[begin Supplied information]

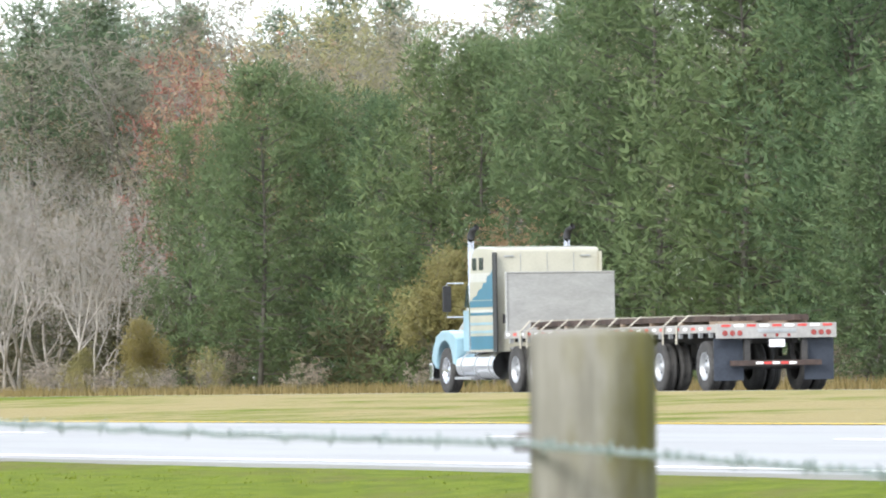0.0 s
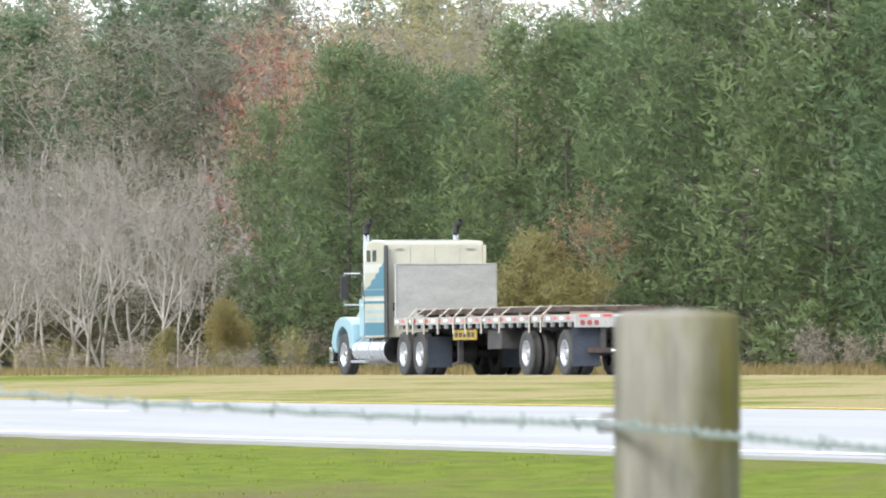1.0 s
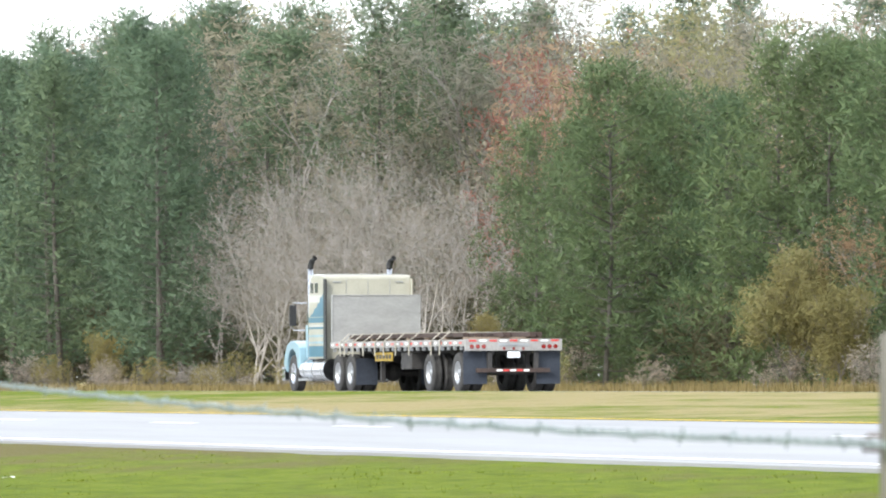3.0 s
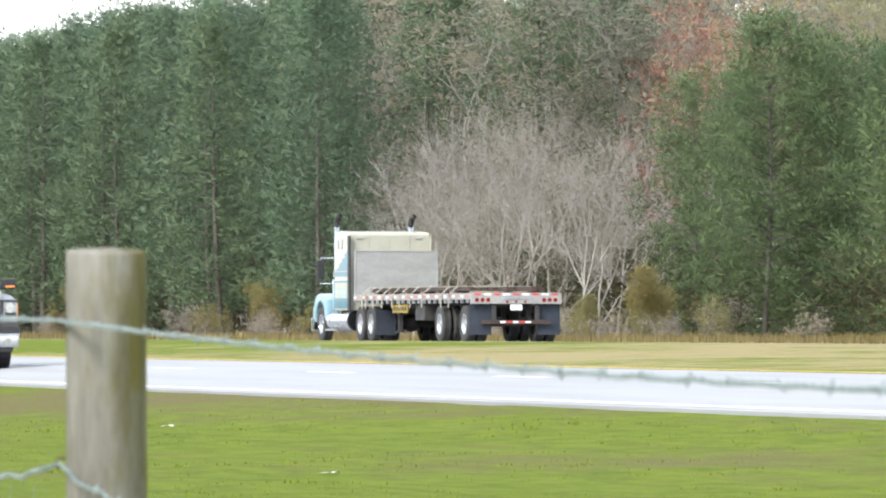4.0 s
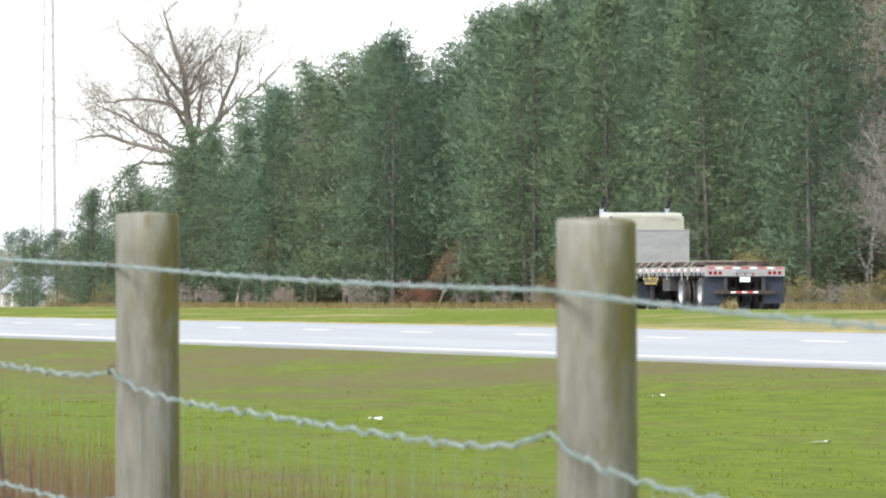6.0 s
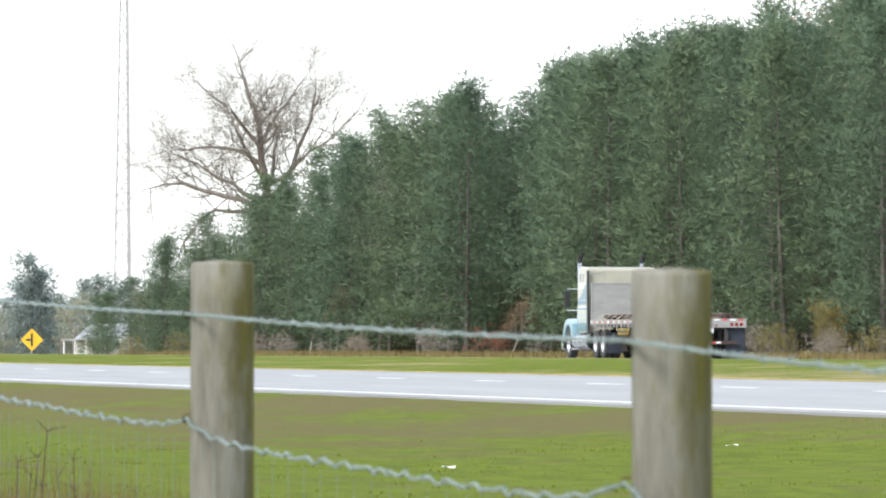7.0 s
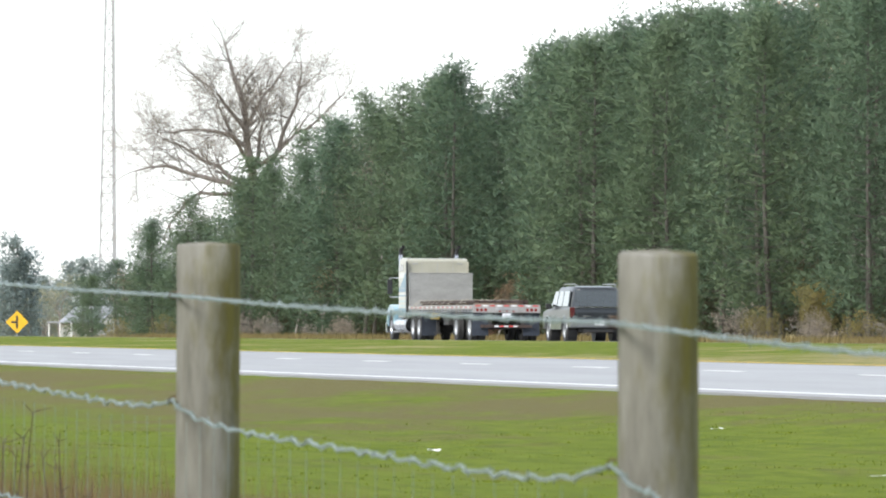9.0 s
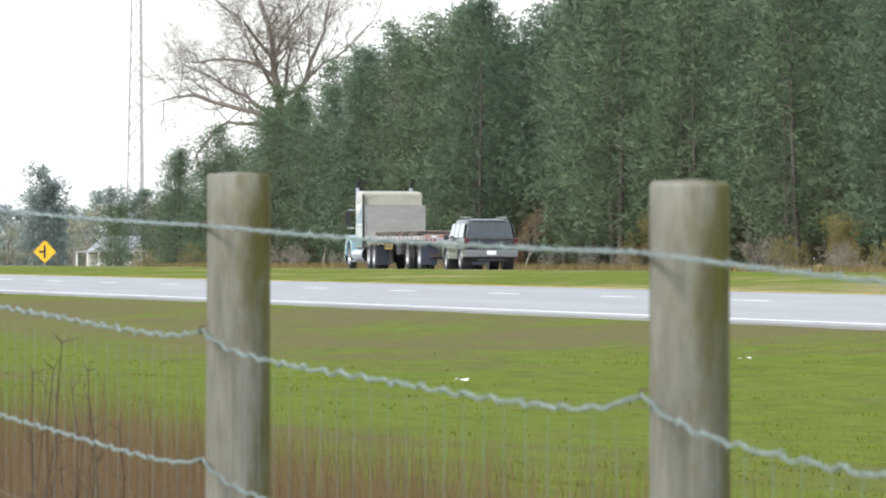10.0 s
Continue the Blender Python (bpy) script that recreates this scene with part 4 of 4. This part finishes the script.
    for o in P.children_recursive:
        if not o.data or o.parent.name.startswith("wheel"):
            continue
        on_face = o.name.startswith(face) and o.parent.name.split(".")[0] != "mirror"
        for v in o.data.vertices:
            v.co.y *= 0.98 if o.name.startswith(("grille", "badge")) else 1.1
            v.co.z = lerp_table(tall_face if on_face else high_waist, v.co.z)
    return P


# ---------------------------------------------------------------- the estate car (drives towards -x)
def build_suv():
    S = thing("estate_suv", "dark green full-size estate car with silver lower panels", "suv")
    R = 0.39
    hf, hr = -3.95, -1.02

    def arch(cx, r, z, n=10):
        return [(cx + r * math.cos(0.1 + (math.pi - 0.2) * k / n), z + r * math.sin(0.1 + (math.pi - 0.2) * k / n)) for k in range(n + 1)]

    low = [(-0.06, 0.55)] + arch(hr, 0.47, R) + [(-1.6, 0.42), (-3.35, 0.42)] + arch(hf, 0.47, R) + \
          [(-4.85, 0.5), (-4.92, 0.85), (-4.80, 1.02), (-4.2, 1.10), (-3.45, 1.14), (-0.04, 1.16), (0.0, 1.0)]
    bm = bmesh.new()
    bm_prism(bm, low, -0.98, 0.98, 0.05)
    bulge(bm, (0.6, 0.7, 0.8, 0.9, 1.0, 1.1), 0.78, 0.36, 0.007)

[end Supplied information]

▸ **Instruction**: From the material above, copy everything exactly but the pictures.

▸ **Output for this exercise**:
0.0 s
1.0 s
3.0 s
4.0 s
6.0 s
7.0 s
9.0 s
10.0 s
Continue the Blender Python (bpy) script that recreates this scene with part 4 of 4. This part finishes the script.
    for o in P.children_recursive:
        if not o.data or o.parent.name.startswith("wheel"):
            continue
        on_face = o.name.startswith(face) and o.parent.name.split(".")[0] != "mirror"
        for v in o.data.vertices:
            v.co.y *= 0.98 if o.name.startswith(("grille", "badge")) else 1.1
            v.co.z = lerp_table(tall_face if on_face else high_waist, v.co.z)
    return P


# ---------------------------------------------------------------- the estate car (drives towards -x)
def build_suv():
    S = thing("estate_suv", "dark green full-size estate car with silver lower panels", "suv")
    R = 0.39
    hf, hr = -3.95, -1.02

    def arch(cx, r, z, n=10):
        return [(cx + r * math.cos(0.1 + (math.pi - 0.2) * k / n), z + r * math.sin(0.1 + (math.pi - 0.2) * k / n)) for k in range(n + 1)]

    low = [(-0.06, 0.55)] + arch(hr, 0.47, R) + [(-1.6, 0.42), (-3.35, 0.42)] + arch(hf, 0.47, R) + \
          [(-4.85, 0.5), (-4.92, 0.85), (-4.80, 1.02), (-4.2, 1.10), (-3.45, 1.14), (-0.04, 1.16), (0.0, 1.0)]
    bm = bmesh.new()
    bm_prism(bm, low, -0.98, 0.98, 0.05)
    bulge(bm, (0.6, 0.7, 0.8, 0.9, 1.0, 1.1), 0.78, 0.36, 0.007)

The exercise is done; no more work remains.